By IANS,
Washington : David Coleman Headley, a suspect in the 2008 Mumbai terror attack, was sent to Pakistan by US authorities to work for them months after 9/11, despite a warning that he sympathised with radical Islamic groups, a media report said Monday.
According to court records and inquiries, Headley, a small-time drug dealer and informant, arrived in Pakistan in December 2001 and began training with terrorists in February 2002 on “the merits of waging jihad”, eventually playing a key role in the Mumbai attacks that left 166 people dead, The New York Times reported.
The October 2001 warning was dismissed, authorities said, as the ire of a jilted girlfriend and for lack of proof.
Less than a month later, those concerns did not come up when a federal court in New York granted Headley, a Pakistani-American, an early release from probation so that he could be sent to work for the US Drug Enforcement Administration (DEA) in Pakistan. It is unclear what Headley was supposed to do in Pakistan for the Americans.
“All I knew was the DEA wanted him in Pakistan as fast as possible because they said they were close to making some big cases,” said Luis Caso, Headley’s former probation officer.
A senior US official said the inquiry has concluded that while the government received warnings, it did not have strong enough evidence at the time to act on them.
“Had the US government sufficiently established he was engaged in plotting a terrorist attack in India, the information would have most assuredly been transferred promptly to the Indian government,” the official said in a statement to The Times.
In recent weeks, US government officials have begun to acknowledge that Headley’s path from American informant to transnational terrorist illustrates the breakdowns and miscommunications that have bedevilled them since the Sep 11 attacks.
Warnings about his radicalism were apparently not shared with the drug agency that made use of his ties in Pakistan.

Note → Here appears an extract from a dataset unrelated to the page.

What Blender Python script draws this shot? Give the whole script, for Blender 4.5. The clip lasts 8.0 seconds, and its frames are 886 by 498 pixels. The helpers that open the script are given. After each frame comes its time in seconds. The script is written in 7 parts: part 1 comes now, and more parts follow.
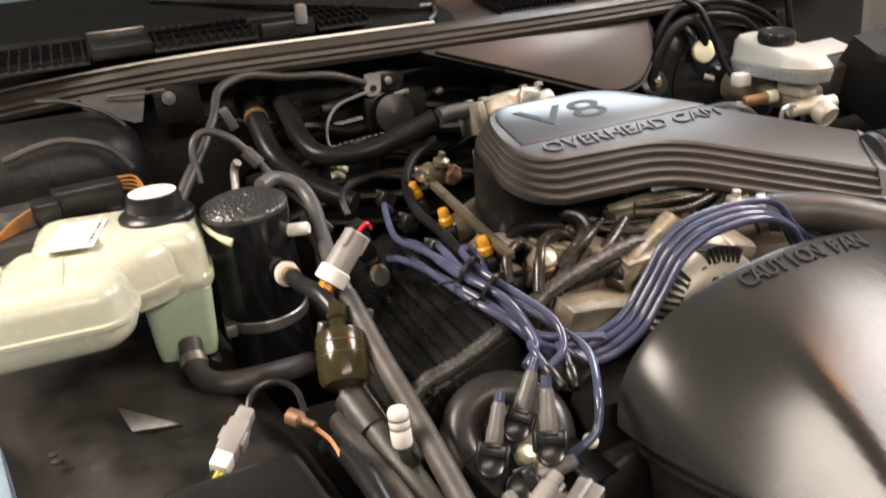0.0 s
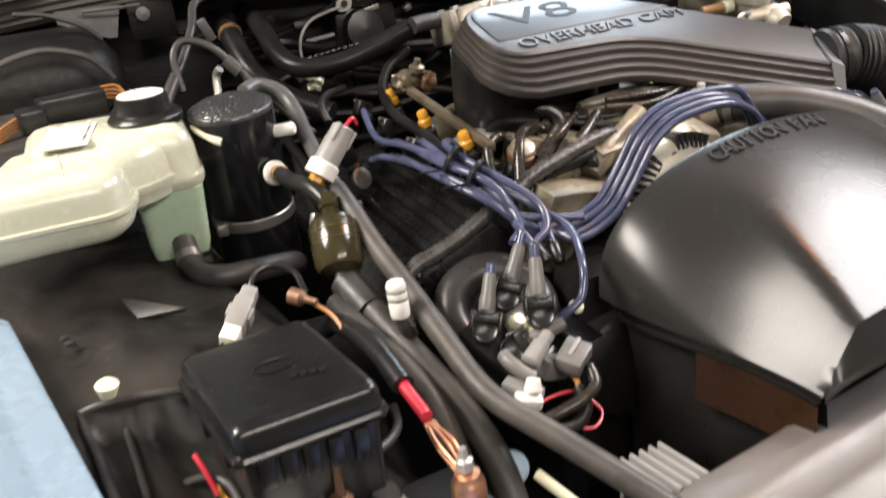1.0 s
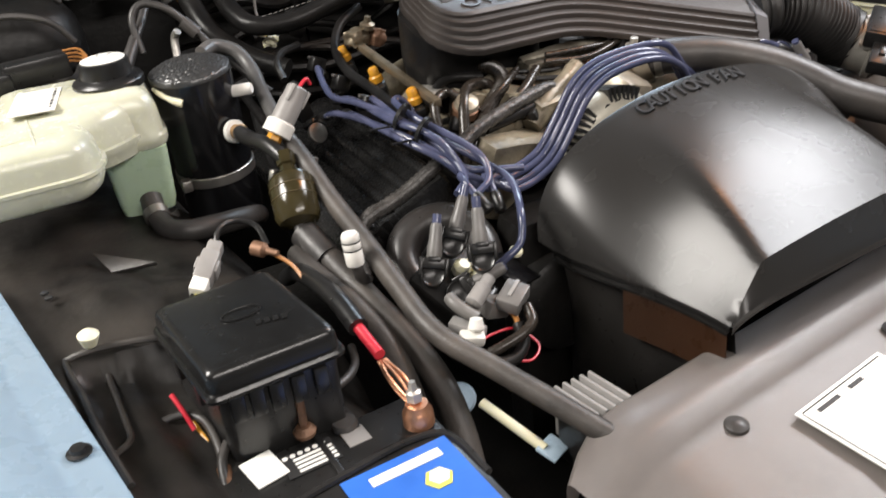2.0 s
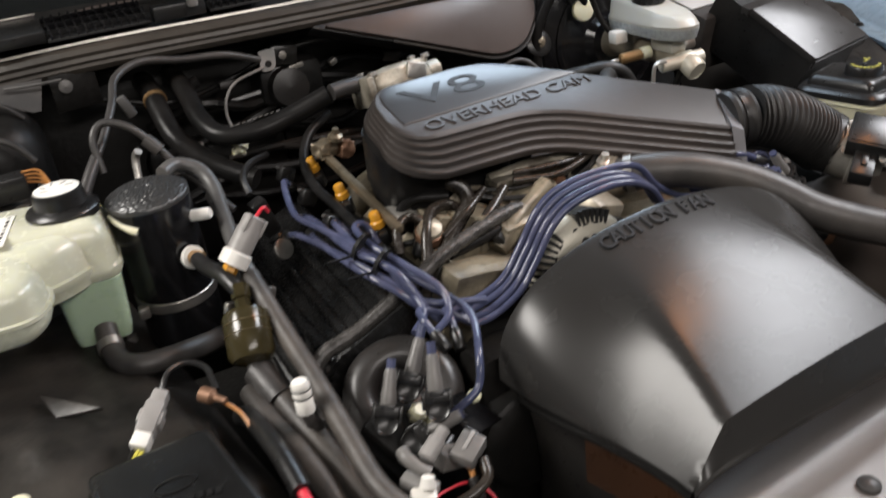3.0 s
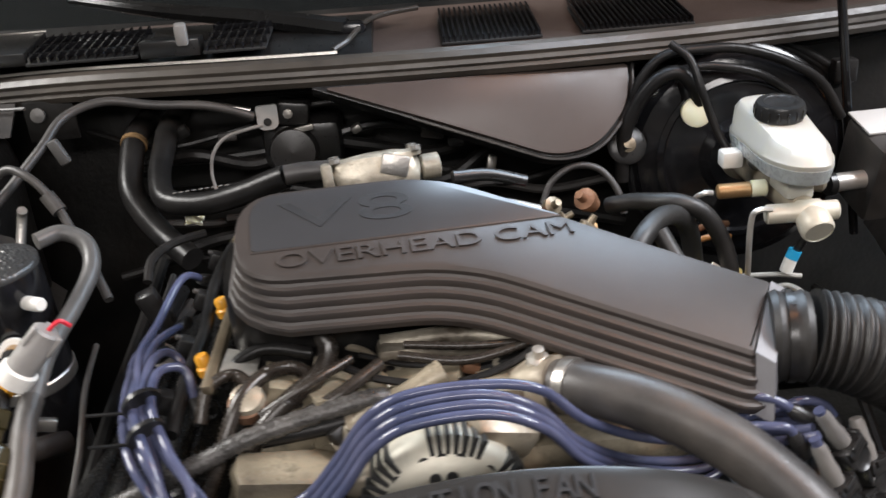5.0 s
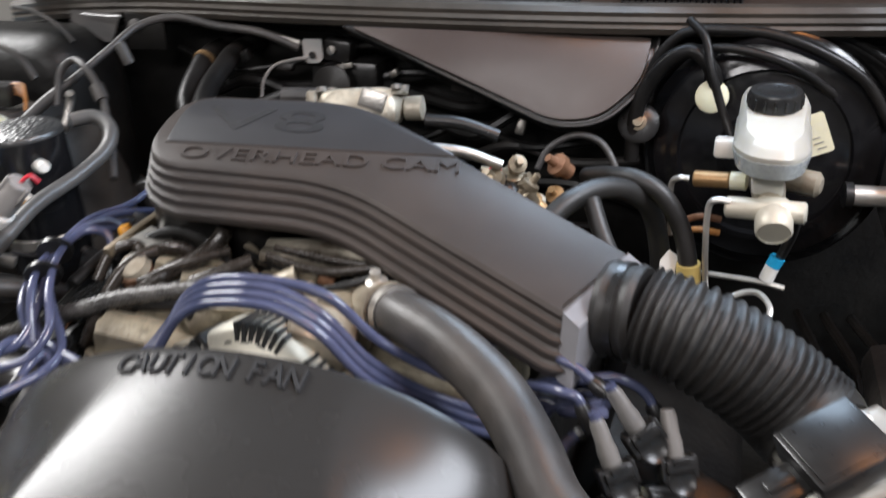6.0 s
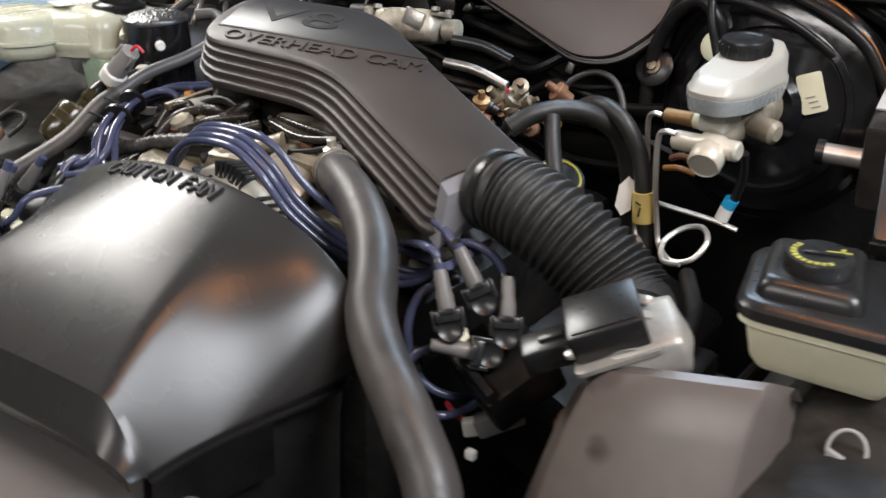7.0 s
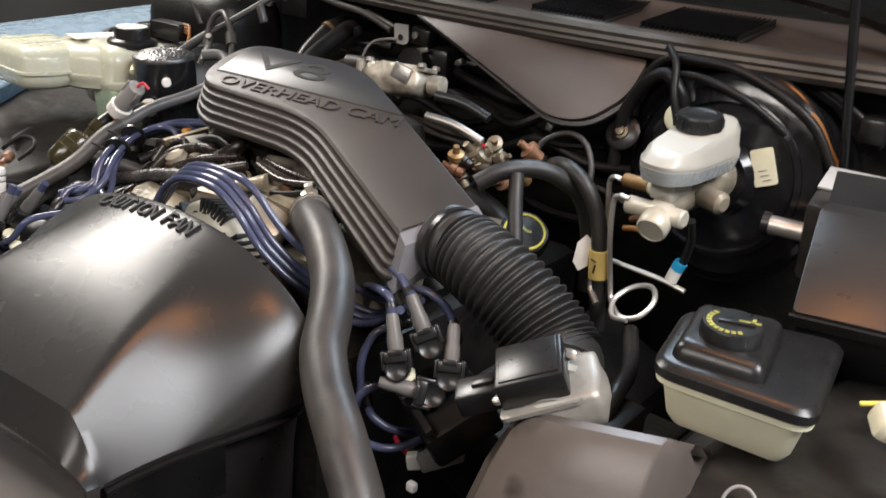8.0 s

The director of national intelligence, James R. Clapper Jr., began an investigation into Headley’s government connections after reports last month that two of the former drug dealer’s ex-wives had gone to American authorities between 2005 and 2008, before the Mumbai attacks, to say they feared he was plotting with terrorists.
Combined with the earlier warning from the former girlfriend, three of the women in Headley’s life reported his ties to terrorists, only to have those warnings dismissed.
An examination of Headley’s story shows that his government ties ran far deeper and longer than previously known.
A senior American official said he believed that Headley was a DEA informant until at least 2003, meaning that he was talking to American agencies even as he was learning to deal with explosives and small arms in terrorist training camps, the report said.
The October 2001 warning from Headley’s girlfriend was first reported Friday by ProPublica, the independent investigative news operation, and published in The Washington Post.
Officials told The Times that the FBI actually talked to Headley about the girlfriend, and he told them she was unreliable. They said that while he seemed to have a philosophical affinity for some groups, there was no evidence that he was plotting against the US.
The Indian government has been outspoken in its concerns that the US overlooked repeated warnings about Headley’s terrorist activities because of his links to both American law enforcement as well as to officials in Pakistan’s Inter-Services Intelligence, the report said.
Headley, 50, born in the US to a Pakistani diplomat and Philadelphia socialite, has pleaded guilty in connection with the Mumbai plot and a thwarted attack against a Danish newspaper that published cartoons of the Prophet Muhammad.
Headley, who is in federal custody in Chicago, is cooperating with the authorities hoping to avoid the death penalty.
Officials of the DEA, which has a long history with Headley, declined to discuss their relationship with him. American authorities have not disclosed what happened after Headley resumed his role as an informant.